Prosecutors say the senator and his wife also tried to cover up around $23,000 in help Nadine Menendez got from a halal meat company owned by Hana that bailed her out of foreclosure on a mortgage. Reimbursement checks were paid in December 2022, months after the initial raid on the senator’s house.

Payment for low- or no-show work

Hana’s company paid Nadine Menendez $10,000 on three occasions, according to prosecutors. At the time, they allege, she was acting as a sort of go-between for Egyptian officials, Hana and the senator.

Engagement ring

Prosecutors describe a recorded conversation between Hana and a confidential source in which Hana is described as obtaining $150,000 from a man to purchase a car and an engagement ring for Nadine Menendez in exchange for the senator giving a “push” in a New Jersey criminal case that saved the man three years.

Basement carpeting

Prosecutors said in their February court filing that Nadine Menendez arranged for carpeting to be installed in her basement, apparently in exchange for setting up dinners between the senator and officials – and also for his call, according to prosecutors, attempting to interfere in a New Jersey state prosecution.

Furniture

The initial September 2023 indictment makes several mentions of furniture and furnishings provided by Hana and Daibes but does not go into specifics.

Formula One tickets

In a superseding indictment filed in March, prosecutors allege Menendez obtained tickets to Formula One races in 2022 and 2023 for Nadine Menendez’s relative. Menendez made comments supportive of Qatar during that period and lobbied Qatari officials to invest in Daibes’ real estate venture, which they ultimately did.

Daibes is described as sending the senator pictures of luxury watches priced between roughly $10,000 and $24,000, but it is not clear from the filing if Menendez ever obtained a timepiece.

What’s the quid pro quo?

There is a long list of actions prosecutors say Menendez undertook in exchange for all of these alleged bribes. They allege Menendez, in his prior role as chairman of the Senate Foreign Relations Committee:

… lobbied the US Department of Agriculture to maintain Hana’s monopoly on US halal meat exports to Egypt, even though it drove up prices.

… met with Egyptian officials in exchange for cash.

… gave Hana not-classified but also not-public information about employees at the US embassy in Egypt.

… passed on information about US military sales to Egypt to Hana and signed off on certain sales.

… lobbied Qataris on behalf of Daibes’ real estate scheme and supported resolutions in the Senate supportive of Qatar.

… tried to influence court cases in New Jersey related to Uribe and his associates. Uribe, recall, is now cooperating with prosecutors.

… tried to disrupt a federal prosecution of Daibes.
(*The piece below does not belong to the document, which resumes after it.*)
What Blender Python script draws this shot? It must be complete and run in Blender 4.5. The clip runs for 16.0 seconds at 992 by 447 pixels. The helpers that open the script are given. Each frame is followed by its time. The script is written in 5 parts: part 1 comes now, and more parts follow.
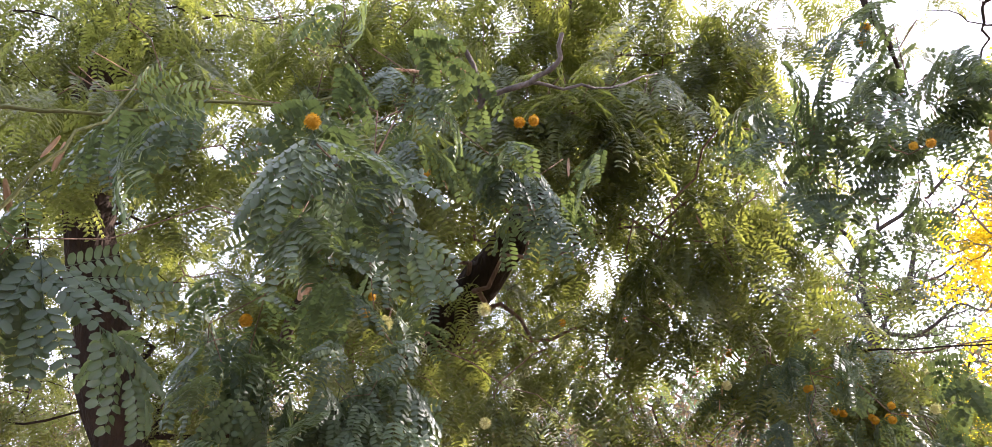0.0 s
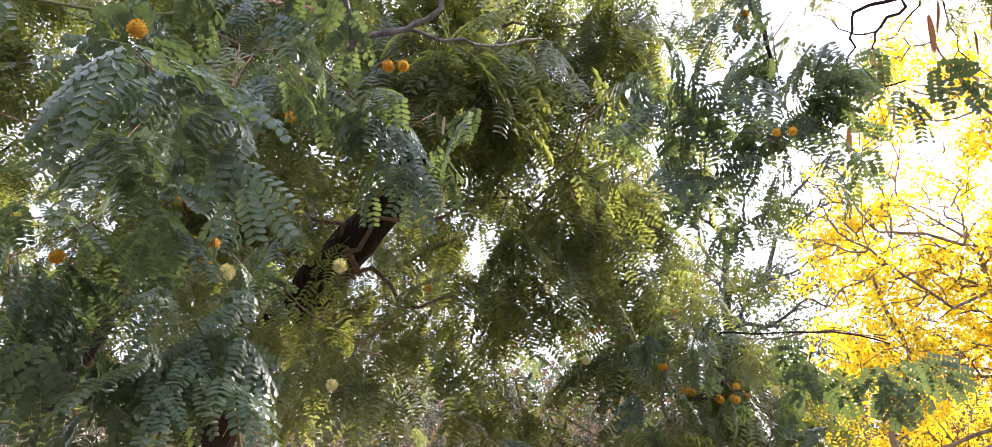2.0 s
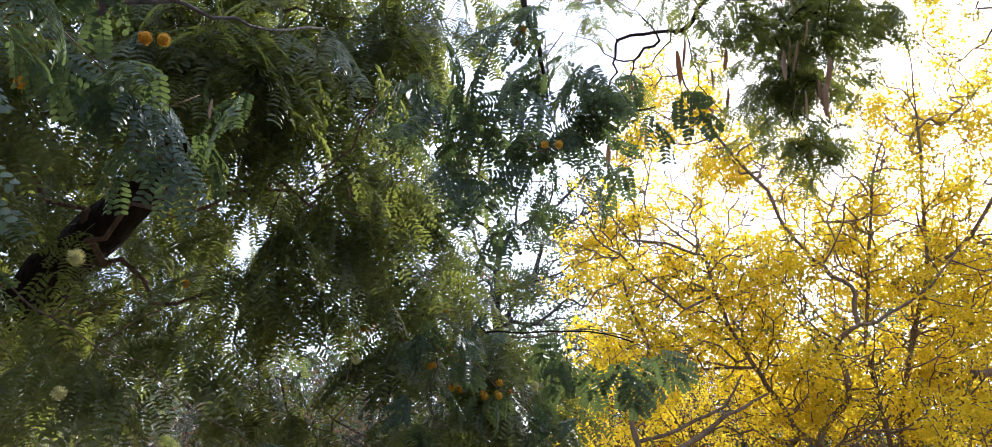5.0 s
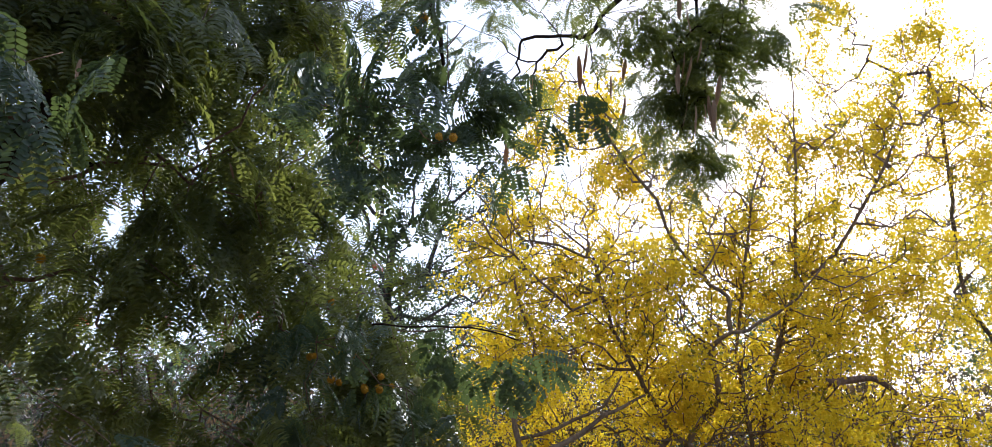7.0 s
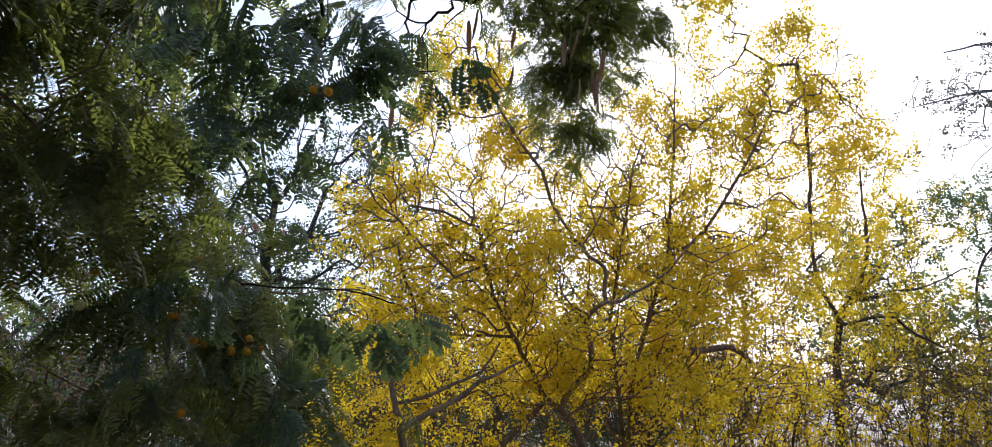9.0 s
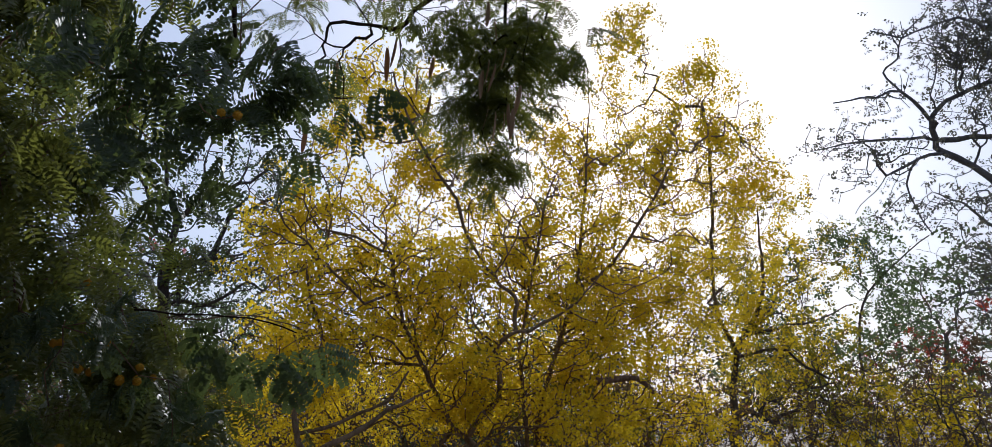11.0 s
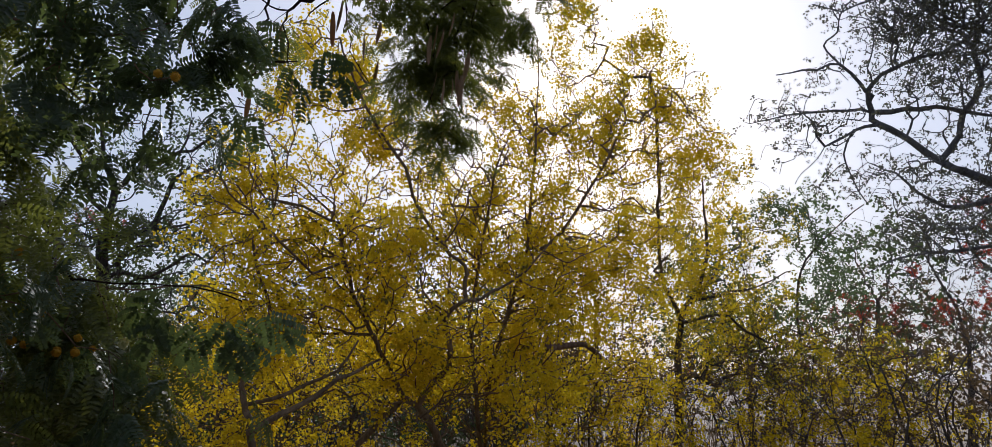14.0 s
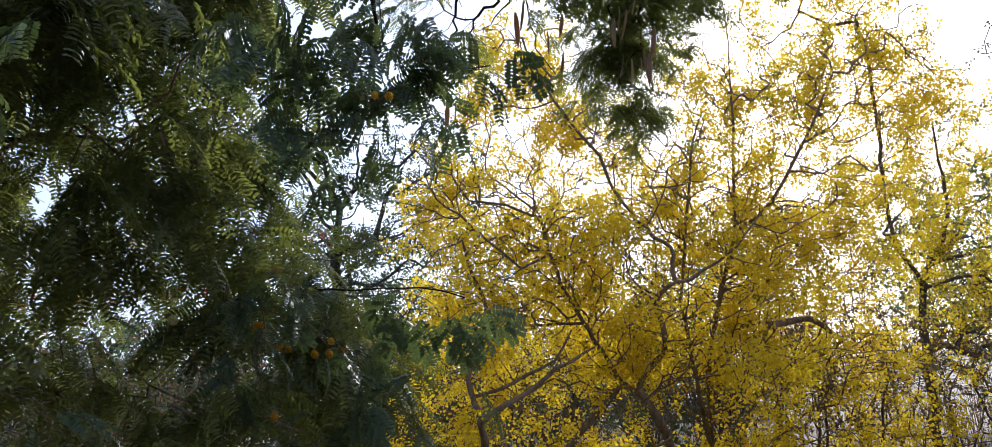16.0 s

Again, Menendez denies all the charges, and the jury that will get to hear his side of the story will begin to be selected in New York starting Monday. Nadine Menendez’s trial is slated for July.

Perhaps Menendez and his wife can convincingly argue the mortgage and car payments were a loan. Perhaps Menendez will argue he did not know about payments related to dinners and meetings organized by his wife. The envelopes of cash prosecutors say bore Daibes’ fingerprints may be more difficult to explain.

Menendez escaped previous bribery charge

Menendez is used to being under the microscope of federal prosecutors. The Department of Justice ultimately decided not to retry Menendez in 2018 after a previous jury deadlocked over whether he accepted trips and gifts from a friend, an ophthalmologist named Salomon Melgen.

Melgen went to prison in a separate Medicare fraud scheme, but that sentence was commuted by then-President Donald Trump after lobbying by Menendez on Melgen’s behalf.